Studio album by Helen Reddy
- Released: 22 October 1974
- Recorded: June – July 1974
- Studios: Hollywood Sound (Hollywood); Burbank (Los Angeles);
- Length: 33:20
- Label: Capitol
- Producer: Joe Wissert

Helen Reddy chronology
| Love Song for Jeffrey (1974) | Free and Easy (1974) | No Way to Treat a Lady (1975) |

Singles from Free and Easy
- "Angie Baby" Released: 14 October 1974; "Emotion" Released: 20 January 1975;

= Free and Easy (album) =

Free and Easy is the sixth studio album by Australian-American pop singer Helen Reddy that was released in October 1974 by Capitol Records. The album included rare forays into rock ("Raised on Rock") and vaudeville ("Showbiz"). The album debuted on Billboards Top LP's & Tapes chart in the issue dated 2 November 1974, and reached number eight during its 28 weeks there. The following month, on 18 December, the Recording Industry Association of America awarded the album with Gold certification for sales of 500,000 copies in the United States. In the UK it peaked at number 17, and in Canada's RPM magazine it got as high as number nine on its list of the top LPs in the issue dated 11 January 1975. On 27 January 2004, it was released for the first time on compact disc as one of two albums on one CD, the other album being her other 1974 release, Love Song for Jeffrey.

Professional ratings
Review scores
| Source | Rating |
| AllMusic | Star |
| Billboard | positive |

==Singles==
"Angie Baby", which was released on 14 October 1974, as the first single from the album, debuted on Billboards Hot 100 in the issue of the magazine dated 19 October, and enjoyed a week at number one over the course of its 17 weeks there. It also had one week atop the magazine's Easy Listening chart during a 13-week run that began in the issue dated 2 November. On 13 January 1975, the song earned Gold certification for sales of the one million copies that was the requirement for singles at that time, and in the issue of RPM dated 25 January of that year it peaked at number three on the Canadian singles chart. In the UK it got as high as number five during its nine weeks on the singles chart there.

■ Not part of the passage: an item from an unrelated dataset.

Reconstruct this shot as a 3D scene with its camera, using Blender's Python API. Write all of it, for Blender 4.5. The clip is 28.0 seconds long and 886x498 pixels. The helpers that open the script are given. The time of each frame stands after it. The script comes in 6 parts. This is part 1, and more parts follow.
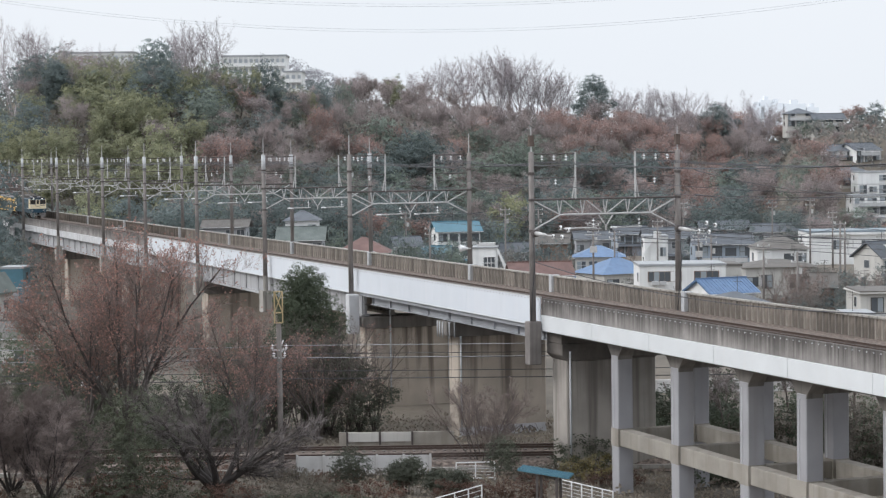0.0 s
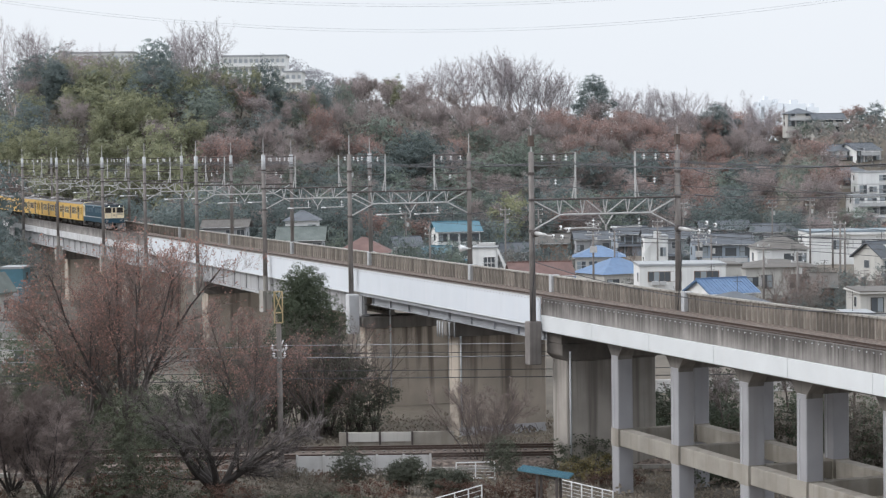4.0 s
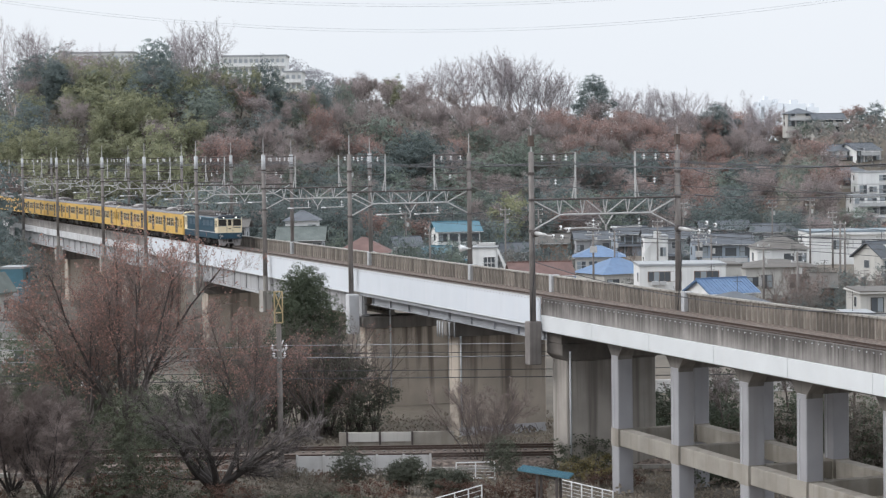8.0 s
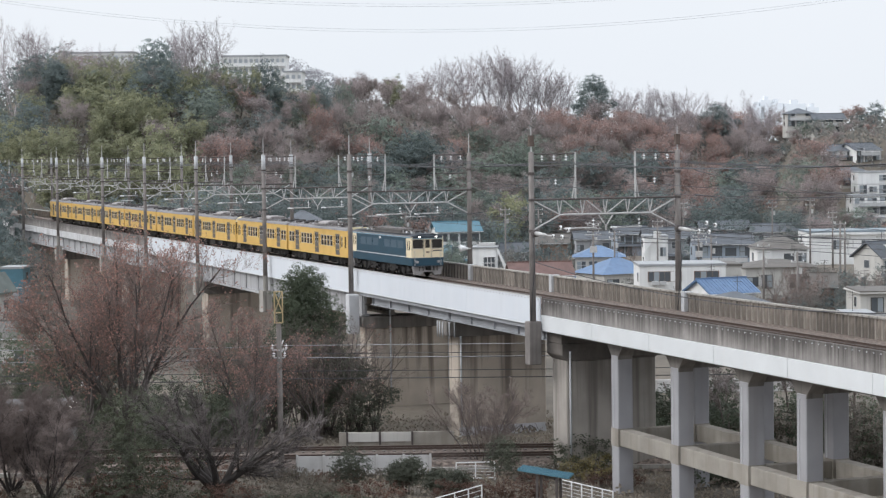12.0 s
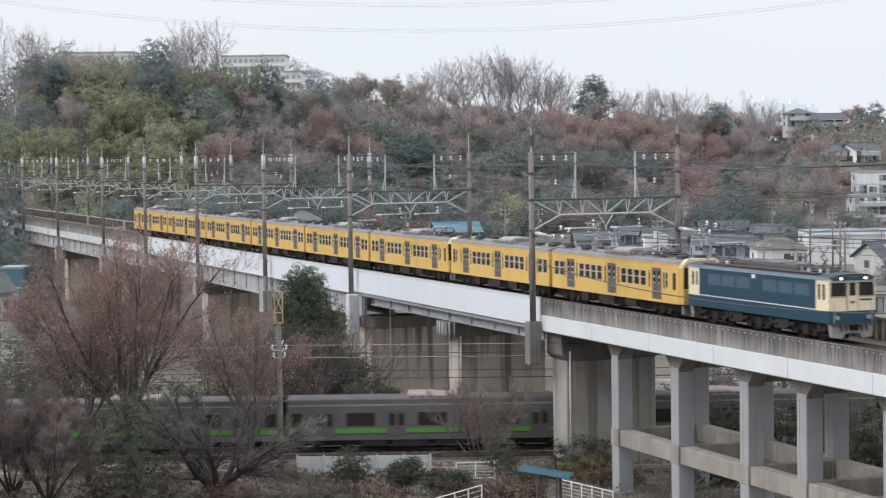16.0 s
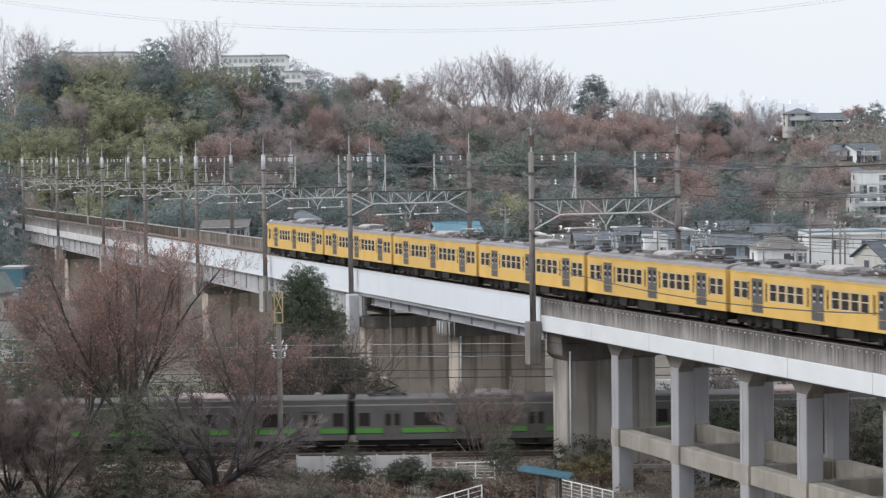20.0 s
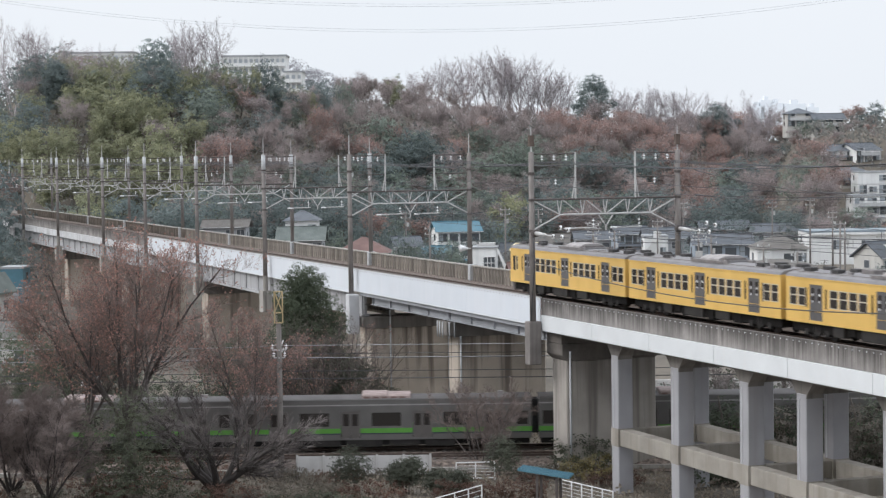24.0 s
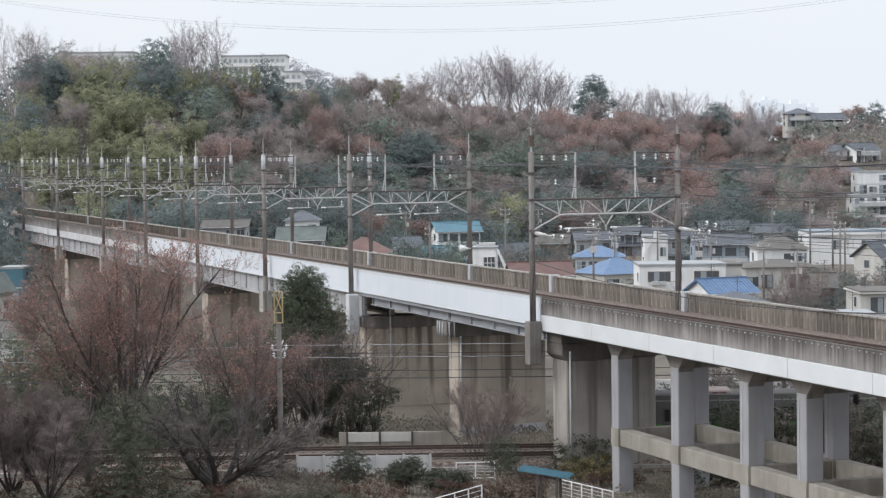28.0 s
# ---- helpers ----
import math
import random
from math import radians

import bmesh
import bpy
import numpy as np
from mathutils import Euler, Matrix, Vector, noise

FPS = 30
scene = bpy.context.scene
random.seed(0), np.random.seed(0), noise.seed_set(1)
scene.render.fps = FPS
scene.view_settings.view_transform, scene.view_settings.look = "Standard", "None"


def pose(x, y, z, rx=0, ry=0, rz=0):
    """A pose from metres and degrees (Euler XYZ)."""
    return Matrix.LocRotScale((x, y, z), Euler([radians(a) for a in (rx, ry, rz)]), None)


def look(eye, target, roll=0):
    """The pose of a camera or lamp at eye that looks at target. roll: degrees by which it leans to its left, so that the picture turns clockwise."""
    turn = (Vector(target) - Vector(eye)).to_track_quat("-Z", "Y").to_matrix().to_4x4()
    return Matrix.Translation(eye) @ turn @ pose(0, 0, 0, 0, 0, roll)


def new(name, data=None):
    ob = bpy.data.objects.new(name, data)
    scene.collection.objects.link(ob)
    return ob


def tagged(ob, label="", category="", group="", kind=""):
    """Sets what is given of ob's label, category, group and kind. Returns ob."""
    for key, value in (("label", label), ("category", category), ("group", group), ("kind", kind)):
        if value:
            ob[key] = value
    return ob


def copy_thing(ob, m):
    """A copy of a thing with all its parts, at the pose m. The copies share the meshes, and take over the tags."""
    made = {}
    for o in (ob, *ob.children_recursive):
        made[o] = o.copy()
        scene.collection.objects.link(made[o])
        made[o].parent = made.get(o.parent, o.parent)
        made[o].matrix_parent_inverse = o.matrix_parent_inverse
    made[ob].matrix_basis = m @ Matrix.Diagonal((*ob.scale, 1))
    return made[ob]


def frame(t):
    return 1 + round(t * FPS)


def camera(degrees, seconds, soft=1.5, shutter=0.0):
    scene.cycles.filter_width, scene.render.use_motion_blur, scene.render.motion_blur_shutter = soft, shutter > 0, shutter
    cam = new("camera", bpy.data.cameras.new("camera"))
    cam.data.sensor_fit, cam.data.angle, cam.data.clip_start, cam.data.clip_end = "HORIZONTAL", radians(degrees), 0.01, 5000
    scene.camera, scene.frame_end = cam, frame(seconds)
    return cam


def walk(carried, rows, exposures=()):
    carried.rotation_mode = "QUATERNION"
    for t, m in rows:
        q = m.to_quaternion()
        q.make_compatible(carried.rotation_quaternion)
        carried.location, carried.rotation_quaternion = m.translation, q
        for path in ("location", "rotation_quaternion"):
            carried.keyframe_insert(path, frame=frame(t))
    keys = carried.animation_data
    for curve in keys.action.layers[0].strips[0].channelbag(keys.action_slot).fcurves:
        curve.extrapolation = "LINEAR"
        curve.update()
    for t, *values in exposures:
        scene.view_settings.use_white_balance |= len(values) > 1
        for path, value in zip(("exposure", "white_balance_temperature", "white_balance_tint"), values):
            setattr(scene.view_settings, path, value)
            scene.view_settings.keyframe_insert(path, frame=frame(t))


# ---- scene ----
EYE = (256.526, -58.502, 10.427)
cam = camera(24.2565, 28.0, soft=1.3, shutter=0.5)
STAND = look(EYE, (162.860, -23.790, 5.760), -0.805)
walk(cam, [(0.0, STAND), (28.0, STAND)], exposures=[(0.0, 0.04, 6380, 10), (28.0, 0.04, 6380, 10)])

# world: overcast winter sky
world = bpy.data.worlds.new("overcast_sky")
scene.world = world
world.use_nodes = True
wn, wl = world.node_tree.nodes, world.node_tree.links
sky = wn.new("ShaderNodeTexSky")
sky.sky_type, sky.sun_disc = "NISHITA", False
sky.sun_elevation, sky.sun_rotation = radians(32), radians(200)
sky.dust_density = 4.0
sky_level = wn.new("ShaderNodeMix")
sky_level.data_type = "RGBA"
sky_level.inputs[0].default_value = 0.93
sky_dim = wn.new("ShaderNodeVectorMath")
sky_dim.operation = "SCALE"
sky_dim.inputs[3].default_value = 0.10
wl.new(sky.outputs[0], sky_dim.inputs[0])
wl.new(sky_dim.outputs[0], sky_level.inputs[6])
# cloud deck: soft large patches of grey-white
cloud = wn.new("ShaderNodeTexNoise")
cloud.inputs["Scale"].default_value = 2.2
cloud.inputs["Detail"].default_value = 4
cloud_ramp = wn.new("ShaderNodeValToRGB")
cloud_ramp.color_ramp.elements[0].position, cloud_ramp.color_ramp.elements[0].color = 0.3, (0.83, 0.88, 0.94, 1)
cloud_ramp.color_ramp.elements[1].position, cloud_ramp.color_ramp.elements[1].color = 0.7, (0.91, 0.94, 0.98, 1)
wl.new(cloud.outputs[0], cloud_ramp.inputs[0])
wl.new(cloud_ramp.outputs[0], sky_level.inputs[7])
# an overcast sky grows brighter towards the zenith
aim = wn.new("ShaderNodeTexCoord")
split = wn.new("ShaderNodeSeparateXYZ")
wl.new(aim.outputs["Generated"], split.inputs[0])
lift = wn.new("ShaderNodeMapRange")
lift.interpolation_type = "SMOOTHSTEP"
lift.inputs[1].default_value, lift.inputs[2].default_value, lift.inputs[3].default_value, lift.inputs[4].default_value = 0.12, 0.95, 1.0, 1.9
wl.new(split.outputs[2], lift.inputs[0])
sky_gain = wn.new("ShaderNodeVectorMath")
sky_gain.operation = "SCALE"
wl.new(sky_level.outputs[2], sky_gain.inputs[0])
wl.new(lift.outputs[0], sky_gain.inputs[3])
wl.new(sky_gain.outputs[0], wn["Background"].inputs[0])
wn["Background"].inputs[1].default_value = 1.0

sun_data = bpy.data.lights.new("sun", "SUN")
sun_data.energy, sun_data.angle, sun_data.color = 1.35, radians(25), (1.0, 0.985, 0.97)
sun = new("sun", sun_data)
sun.matrix_world = look((0, 0, 45), (8, 60, 0))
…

A second single, "Emotion", was released on 20 January 1975, and made it to number 22 during its nine weeks on the pop chart that began in the 8 February issue. That same issue also included its first appearance on the Easy Listening chart, where it stayed for 12 weeks, one of which was spent at number one, and it also reached number 25 pop in Canada. While the album track clocks in at 4:10, the song was edited down to a 2:52 running time for the 7-inch format.

"Free and Easy" was a number-one hit in New Zealand. and was certified gold. It was also a minor hit in Australia.

==Reception==
Billboard was very enthusiastic in its review: "Cut for cut, this is unquestionably the best Reddy LP yet. Only one or two of the songs could not be seriously pushed for a hit single. The wide-ranging choice of material is particularly effective."

==Track listing==
Side 1
1. "Angie Baby" (Alan O'Day) – 3:29
2. "Raised on Rock" (Mark James) – 3:12
3. "I've Been Wanting You So Long" (Peter Allen, Jeff Barry) – 3:40
4. "You Have Lived" (Don McLean) – 3:48
5. "I'll Be Your Audience" (Lewis Anderson, Becky Hobbs) – 3:19
Side 2
1. "Emotion" (Patti Dahlstrom, Véronique Sanson) – 4:10
2. "Free and Easy" (Tom Jans) – 2:46
3. "Loneliness" (Kenny Ascher, Paul Williams) – 3:30
4. "I Think I'll Write a Song" (Peter Allen, Helen Reddy) – 2:22
5. "Showbiz" (Dennis Tracy) – 3:04

==Personnel==
- Helen Reddy – vocals
- Joe Wissert – producer
- Nick DeCaro – arranger and conductor; background vocal ("Free and Easy")
- Pointer Sisters – background vocal ("Showbiz")
- Tom Perry – recording engineer
- Bruce Botnick – recording engineer
- Virgil Mirano – cover and liner photography
- Roy Kohara – art direction
- Michael Bryan – illustration

==Charts==

| Chart (1974–75) | Peak position |
|---|---|
| Australian Albums (Kent Music Report) | 33 |
| Canadian Albums Albums (RPM) | 9 |
| New Zealand Albums (RMNZ) | 16 |
| UK Albums (Official Charts Company) | 17 |
| US Billboard 200 | 8 |

==Certifications ==

| Region | Certification | Certified units/sales |
| New Zealand (RMNZ) | Gold | 7,500^{^} |
^{^} Shipments figures based on certification alone.